REGEX returns a FIXED BIN(31) that indicates the success
of matching a specified regular expression or pattern against a string.
>>-REGEX(i,j,p,x-+-----------+-)-------------------------------><
'-,n-+----+-'
'-,c-'
- i
- A reference. i must be ASSIGNABLE. If
a match for the pattern is found, it will be assigned the index of
the substring in x of the first match for the regular expression p. i must
be REAL FIXED BIN with scale factor 0.
- j
- A reference. j must be ASSIGNABLE. If a match for the pattern
is found, it will be assigned the length of the substring in x of
the first match for the regular expression p. j must
be REAL FIXED BIN with scale factor 0.
- p
- A string holding a regular expression. The pattern p must
have CHARACTER type.
The pattern p must conform to the POSIX
standard for Extended Regular Expressions (EREs) (and not to the POSIX
standard for Basic Regular Expressions). Wikipedia and other web sites
contain good descriptions of regular expressions.
- x
- A string. x is to be searched for a match with the regular
expression p. The string x must have CHARACTER type.
- n
- An expression. n specifies the location within x at
which to begin searching. n must have a computational type
and is converted to FIXED BINARY(31,0). If omitted, it defaults to
1.
- c
- A restricted expression. c specifies the code page of p and x.
If omitted, it defaults to the value in the CODEPAGE compiler option.
If not omitted, a value for n must be specified.
The code
page must have a computational type and is converted to FIXED BINARY
(31,0). The code page must specify a valid, supported code page.
The characters [, ], {, }, |, ^, and $ occur often in regular expressions
and have varying code points in different encoded character sets.
The (implicit or explicit) code page value must correctly match the
code page of p and x.
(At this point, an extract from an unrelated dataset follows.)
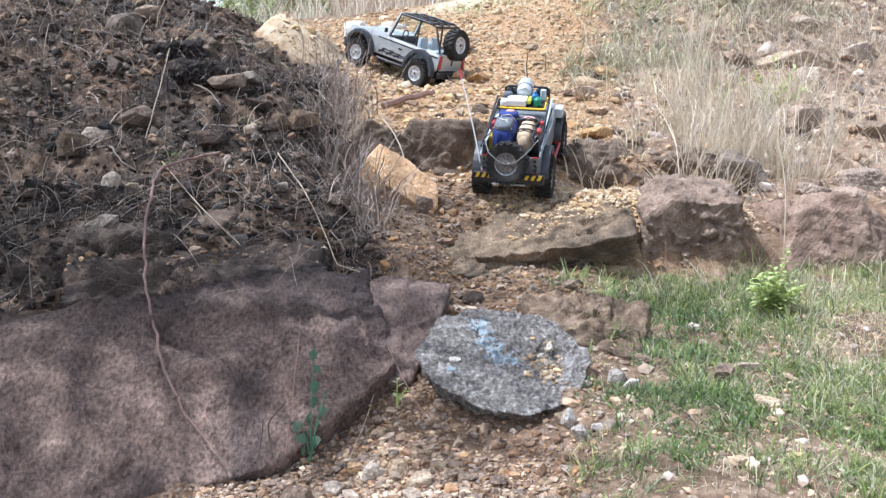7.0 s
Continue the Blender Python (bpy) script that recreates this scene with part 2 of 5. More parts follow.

If not, the pattern might be deemed
to be invalid or a match might not be found.
The processing of the REGEX built-in function proceeds in these
steps:
- If n is less than 1 or if n is greater than 1 +
length(x), the STRINGRANGE condition will be raised if enabled, and
REGEX will return the value 1.
- If there is no locale matching the code page c, then REGEX
will return the value -1.
- If the string p does not specify a valid regular expression,
then REGEX will return a value greater than 1.
- If there is no match in the string x for the regular expression p,
then REGEX will return the value 1 and set the index i and
the length j to 0. Otherwise, REGEX will return the value 0
and set the index i and the length j corresponding
to the substring in x that is the first match for the regular
expression p.
The search for a match to the regular expression is case sensitive.
Examples
If
p = "All(a|e)n" and
x =
"12Allan3Allen4Alan5Allan678", then
- regex( i, j, p, x ) will return 0 and set i to
3 and j to 5 (because it has found the match for the first
"Allan").
- regex( i, j, p, x, 4 ) will return 0 and set i to
9 and j to 5 (because it has found the match for "Allen").
- regex( i, j, p, x, 10 ) will return 0 and set i to
20 and j to 5 (because it has found the match for the second
"Allan").
- regex( i, j, p, x , 21 ) will return 1 (because
there are no more matches).
The preceding set of matches could also have been found
via the following loop, which uses the optional fifth parameter to
walk through the string
xn = 1;
do loop;
rc = regex( i, j, p, x, n );
if rc <> 0 then leave;
put skip list( substr( x, i, j ) );
n = i + j;
end;
If
p = "[hc]+at" and
x = "the
cat in the hat", then
regex( i, j, p, x, n ) will
find the match for "cat" or "hat" depending on the value of
n.
But, if
p = "63"x || "hc" || "fc"x || "+at", then although
under codepage 1141, this pattern would display as "[hc]+at".
- Under the default code page 1140, regex( i, j, p, x, n
) would find no match, because under code page 1140 the hex
values for [ and ] are "ba"x and "bb"x respectively.
- However, regex( i, j, p, x, n, 1141) would find
the match for "cat" or "hat" depending on the value of n.